Qu’est-ce que la ravanne à vos yeux ?

La ravanne est l’instrument qui me connecte à moi-même. De par son histoire, sur le sol mauricien, parce qu'il faut rappeler que l'instrument circulaire avec une peau d'animal est présent dans toutes les civilisations. Elle a été portée par la population servile et a été l'instrument (dans son sens d'outil) sur lequel se déposait le malheur de cette population. Donc, en jouant de la ravanne, je me place dans cette lignée d'hommes et de femmes... 

Diriez-vous que ce son à une résonance chamanique ?

Dans les sociétés traditionnelles, jouer d'un instrument est symbolique car cette musique accompagne les rituels. Au fil du temps, les percussions sont entrées et utilisées dans « la vie profane ». Je dirai que certains rythmes de la ravanne ont une résonance chamanique.

Quelle serait l’origine primaire de cet instrument ?

On ne le sait pas. On voit l'instrument plus petit sur les papyrus et les sculptures. En fait, depuis la nuit des temps, les femmes surtout jouaient d'un instrument circulaire avec une peau d'animal dessus, que ce soit en Perse, en Égypte, chez les Amérindiens, en Irlande et au Maghreb.

Selon vous, est-elle l’essence de la mauricianité ?
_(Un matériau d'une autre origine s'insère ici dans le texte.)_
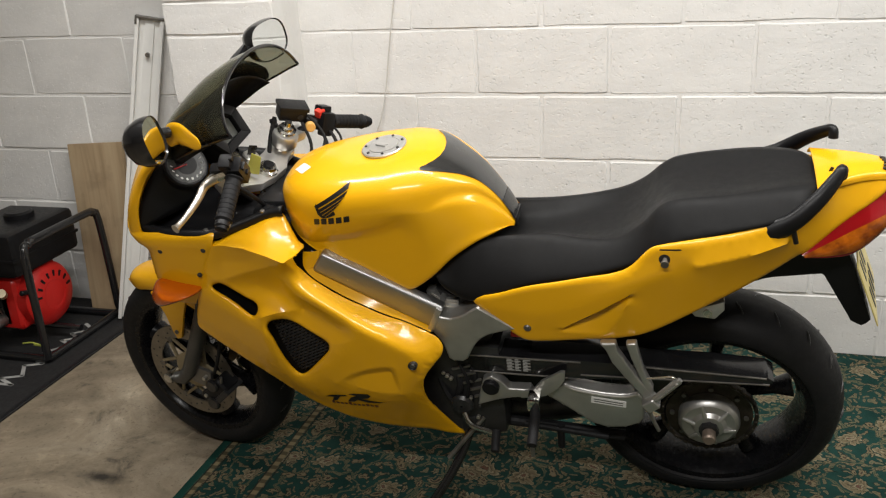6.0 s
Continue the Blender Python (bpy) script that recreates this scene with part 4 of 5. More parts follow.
# swinging arm, chain side
part("swingarm", plate([(0.58, 0.545), (0.30, 0.548), (0.0, 0.548), (-0.11, 0.542), (-0.128, 0.53), (-0.122, 0.518), (0.0, 0.512), (0.30, 0.490), (0.58, 0.486)], 0.085, 0.15, 0.006), GLOSS, bike, "gloss black swinging arm with chain guard")
part("swingarm", plate([(0.30, 0.50), (0.10, 0.44), (-0.02, 0.40), (-0.04, 0.30), (0.06, 0.25), (0.30, 0.38), (0.56, 0.42), (0.56, 0.50)], 0.0, 0.040, 0.015), GLOSS, bike, "gloss black swinging arm with chain guard")
for a, b in (((0.58, 0.1515, 0.541), (0.30, 0.1515, 0.544)), ((0.20, 0.1515, 0.546), (-0.11, 0.1515, 0.538)), ((0.57, 0.1515, 0.490), (0.33, 0.1515, 0.492)), ((0.30, 0.1515, 0.505), (-0.118, 0.1515, 0.520))):
    part("guard_rib", sweep([a, b], 0.0022, 8), STEEL, bike, "bright edge of the chain guard")
PRINT = mottled("grey_print", (0.42, 0.42, 0.41), 0.5, vary=0.2, scale=40)
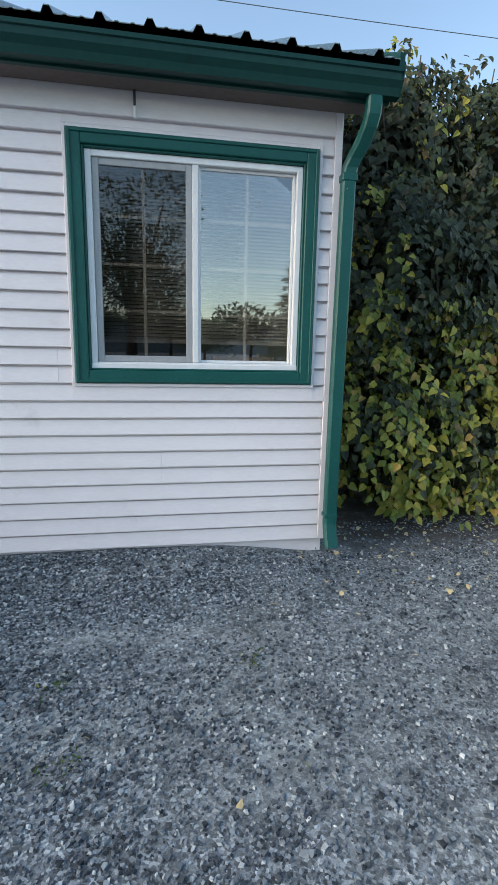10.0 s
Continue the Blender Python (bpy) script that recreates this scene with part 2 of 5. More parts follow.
M_CONCRETE = surface("grey_concrete", (0.30, 0.31, 0.32), (0.40, 0.41, 0.42), 0.75, fine=45, coarse=1.4, bump=0.12, stain=(0.22, 0.22, 0.22), stain_at=(0.56, 0.8))
M_SLAB = surface("painted_grey_slab", (0.25, 0.265, 0.28), (0.34, 0.355, 0.37), 0.5, fine=35, coarse=1.1, bump=0.08, stain=(0.18, 0.185, 0.19), stain_at=(0.52, 0.75))
M_FOUND = surface("foundation_concrete", (0.22, 0.20, 0.18), (0.34, 0.32, 0.29), 0.9, fine=40, coarse=3, bump=0.4)
M_EDGE = surface("weathered_edge_timber", (0.12, 0.118, 0.11), (0.25, 0.245, 0.235), 0.85, fine=28, coarse=2, stretch=(0.5, 0.5, 4), bump=0.4, stain=(0.07, 0.075, 0.06), stain_at=(0.55, 0.7))
M_PLANTER = surface("weathered_planter_boards", (0.05, 0.047, 0.055), (0.125, 0.118, 0.13), 0.8, fine=24, coarse=2.2, stretch=(0.6, 2, 4), bump=0.4, stain=(0.045, 0.04, 0.045), stain_at=(0.56, 0.7))
M_LEG = surface("weathered_planter_legs", (0.10, 0.072, 0.07), (0.20, 0.145, 0.14), 0.8, fine=24, coarse=3, stretch=(4, 4, 0.6), bump=0.4, stain=(0.14, 0.045, 0.03), stain_at=(0.6, 0.7))
M_BARREL = surface("peeling_barrel_wood", (0.09, 0.06, 0.045), (0.19, 0.14, 0.105), 0.85, fine=20, coarse=3, stretch=(4, 4, 0.6), bump=0.5, stain=(0.42, 0.37, 0.32), stain_at=(0.55, 0.62), vary=0.15)
M_BLACK = surface("black_metal", (0.012, 0.013, 0.014), (0.022, 0.023, 0.025), 0.4, fine=60, coarse=5, bump=0.05)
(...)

Je pense plutôt que l'instrument, avec la ravanne de Rodrigues, les tambours de la Réunion et des Seychelles, symbolise la résilience de ces peuples « esclaves » sur ces îles. Le rythme ternaire est partagé. Les textes se ressemblent sur beaucoup de points. Mais de là à dire que l'instrument est l'essence de la mauricianité, non. C'est trop « enfermant ». Je préfère plutôt dire que la ravanne est le symbole des peuples de l'océan Indien.

La culture créole au contact de la culture indienne a conduit à la mauricianité, à une culture métissée et épicée venue d’ailleurs. Pourriez-vous nous en dire plus ?

C'est très réducteur de dire cela. On pourrait expliquer la mauricianité par les divers courants migratoires, de pensées, d'échanges que Maurice a connus depuis la venue des premiers colons.

Pourtant la ravanne a pris du temps pour être acceptée par tous les Mauriciens. Pourquoi ?

La ravanne était l'instrument utilisé par les esclaves. Elle est restée pendant longtemps dans cette frange de la population et de leurs descendants. L'acte de naissance moderne du « sega tipik », ayant comme instrument principal la ravanne, est à la fin des années 1960 lors de La Nuit du séga au pied de la montagne du Morne. C'est lors de cette soirée où Ti Frer, ségatier mauricien, monte pour la première fois sur scène. C'est aussi lors de cette soirée qu'on voit les Mauriciens danser le séga sur scène. À partir des années 1970, avec la mouvance des ségas engagés et la valorisation de la langue créole, la ravanne est partout. Si l'instrument a pris son temps pour être accepté par la majorité des Mauriciens, les préjugés persistent toujours. Les joueurs de ravanne sont des "cholos" (terme péjoratif). Avec l'inscription du sega tipik comme patrimoine mondial de l'humanité, aujourd'hui le sega avec ses instruments a une reconnaissance internationale. Il place Maurice comme un lieu de création d'une musique unique au monde.